Vulnerabilidad masculina.


    De toda esa profunda huella que la enfermedad, compañera inseparable de la guerra, dejó en nuestra demografía, una parte corresponde a los soldados muertos por enfermedades contraídas en las trincheras y a los prisioneros que sufrieron igual suerte en el cautiverio. Su número resulta difícil de determinar, porque no se ha publicado ningún trabajo que permita conjeturar su cuantía, pero la estadística puede ofrecer la posibilidad, por lo menos, de establecer el límite máximo que, en el peor de los casos, pudo alcanzar; resulta evidente que los soldados y prisioneros fallecidos pertenecían, en su casi totalidad, al sexo masculino, y su desaparición tuvo que producir, como efecto primario, la elevación relativa del número de varones muertos por causas naturales, y, por lo tanto, el procedimiento para llegar a una primera evaluación será el de medir la sobremortalidad masculina dentro del total de muertes naturales. Como era de esperar, la proporción de varones muertos aumenta a partir de 1936, pero de forma muy moderada. Esta, que fue en 1934 de 50,79 por 100, sube en 1935 al 50,89, y su suave crecimiento se mantiene hasta 1937, ya en plena guerra; en 1938 alcanza un máximo con la relación de 51,55 a 48,45, para descender hasta 1940, en que asciende de nuevo, para llegar a su nivel máximo en 1941, en el que los varones muertos son nada menos que el 53,87 por 100, porcentaje muy superior al de cualquier año anterior o posterior. La normalidad se restablece en 1943, aunque en los años 45 y 46 se produce un nuevo empeoramiento pasajero del que se sale definitivamente en 1947. Movimiento normal y paralelo al que sufre la mortalidad general.


    Si después del 18 de julio de 1936 las defunciones de varones se hubieran mantenido al nivel de 1935, habrían muerto durante la guerra 20.124 hombres menos de los que efectivamente fallecieron, y esa cifra señala, por lo tanto, un máximo absoluto en las posibles
bajas definitivas por enfermedad de los soldados de ambos bandos y de los prisioneros y encarcelados por unos y otros. Naturalmente, la cifra real debe ser muy inferior, porque no debemos olvidar que la sobremortalidad afectó en especial a niños menores de cinco años y que de ellos la fracción más importante fue la varonil. También creció notablemente el número de defunciones entre los ancianos, con desventaja para el sexo masculino, pues ya es sabido que cuando la enfermedad azota a un país, las mujeres, y muy especialmente las niñas, soportan su ataque mucho mejor que los varones y los niños. Todo ello nos lleva a opinar que la cifra aceptable debe oscilar alrededor de los 10.000, que aún se me antoja exagerada.

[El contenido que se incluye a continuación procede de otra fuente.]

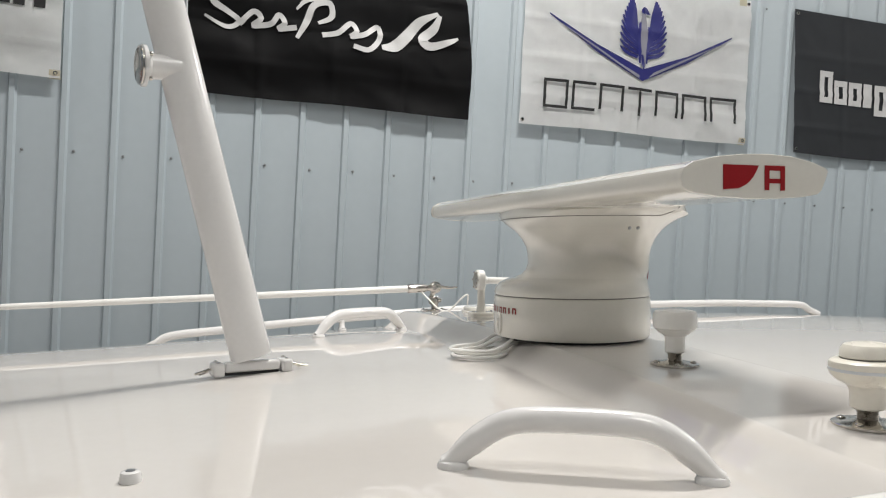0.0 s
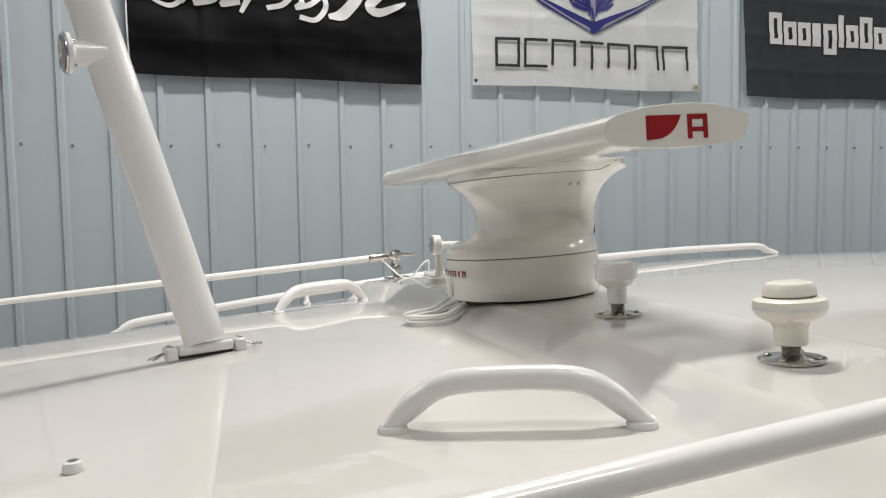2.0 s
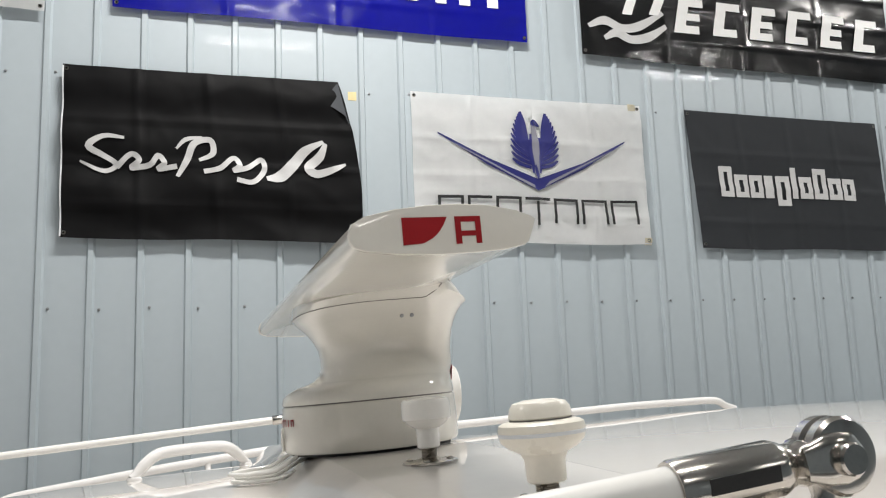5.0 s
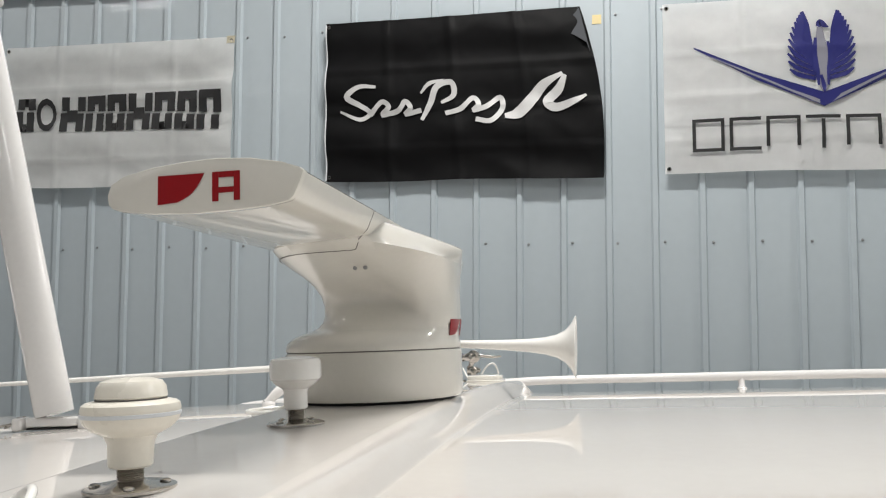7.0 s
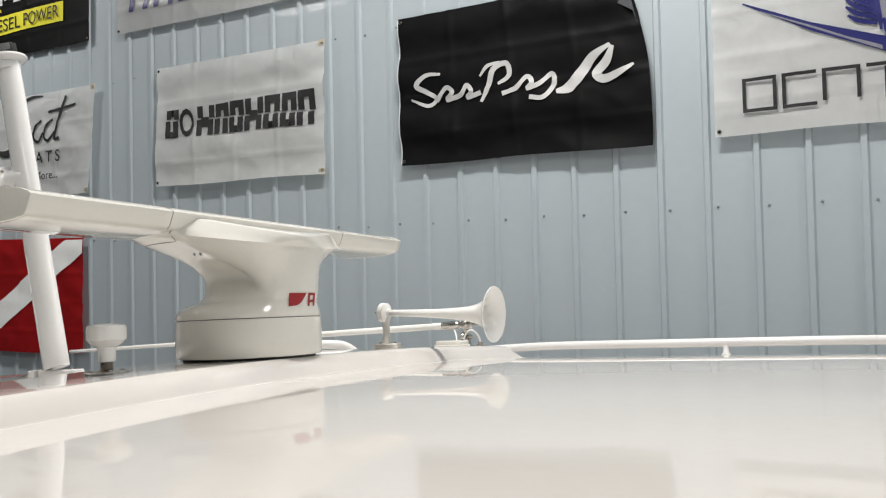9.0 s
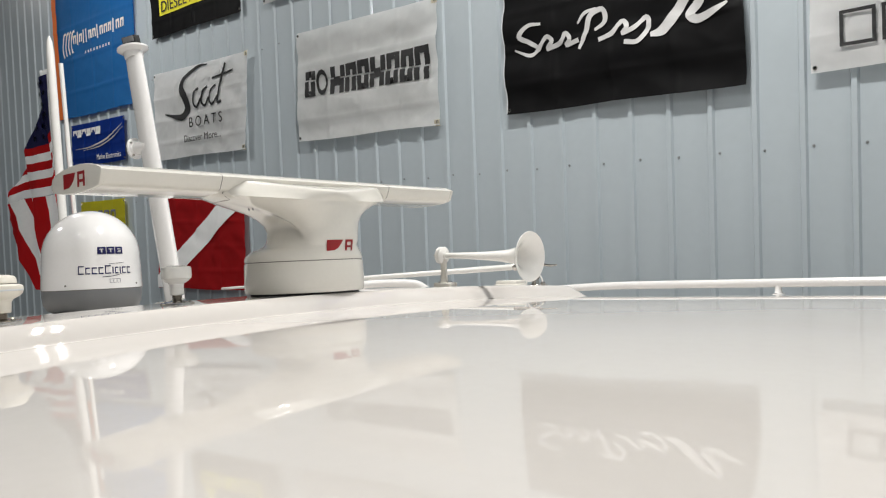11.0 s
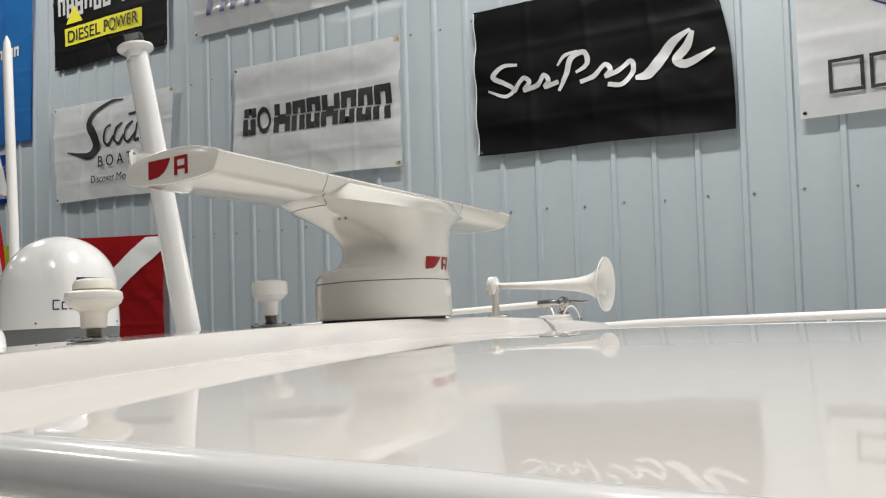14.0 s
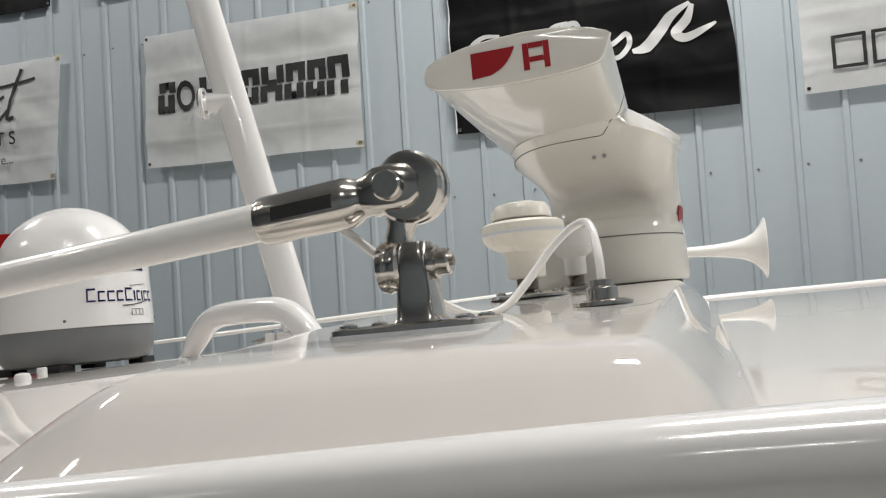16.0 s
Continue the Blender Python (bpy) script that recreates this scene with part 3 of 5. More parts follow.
# ---- mast with camera mount ----
def mast():
    foot = TO_BOAT @ Vector((0.093, 1.672, 0.09))
    root = thing("folding_mast", BOAT @ Matrix.Translation((foot.x, foot.y, deck(foot.x, foot.y))) @ pose(0, 0, 0, 0, 0, 0), "white-painted folding mast hinged to the roof", "mast")
    inv = root.matrix_world.inverted()
    a, b = inv @ Vector((0.092, 1.675, 0.108)), inv @ Vector((-0.191, 1.707, 1.095))
    pole_pts = [a.lerp(b, t) for t in (0, 0.03, 0.3, 0.6, 0.9, 1.0)]
    pole = part("pole", tube(pole_pts, [0.0435, 0.044, 0.0435, 0.043, 0.042, 0.040], 28, 0.58, side=(0.97, 0.24, 0)), PAINT_WHITE, root)
    # hinge across the foot
    ang = radians(14)
    turn = Matrix.Rotation(ang, 3, "Z")
    part("hinge_bar", box((0.118, 0.026, 0.022), (0, 0, 0.017), 0.006, turn=turn), PAINT_WHITE, root)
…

    Siguiendo un análisis paralelo, en los años de la posguerra fueron 39.378 los varones que murieron por encima de los que se calculaban, y de ellos 27.760, el 70,41 por 100, murieron en el tétrico año 1941, confirmando de esta manera la enorme vulnerabilidad del sexo fuerte, pero dejándonos en la mayor incertidumbre en cuanto al número de los que perecieron en cárceles y campos de trabajo. Ahora bien, teniendo en cuenta que la población reclusa en 1941 la constituían l59.392 personas, de las que 155.851 eran varones, puede aceptarse que, en conjunto, aun suponiendo que la mortalidad entre éstos llegara a ser del 20 por l .000,
enormemente alta, no resulta verosímil aceptar una cifra superior a las 5.000 defunciones para los años de posguerra. En total, y siempre por exceso, podemos calcular que fueron alrededor de 15.000 los soldados y prisioneros fallecidos por enfermedad.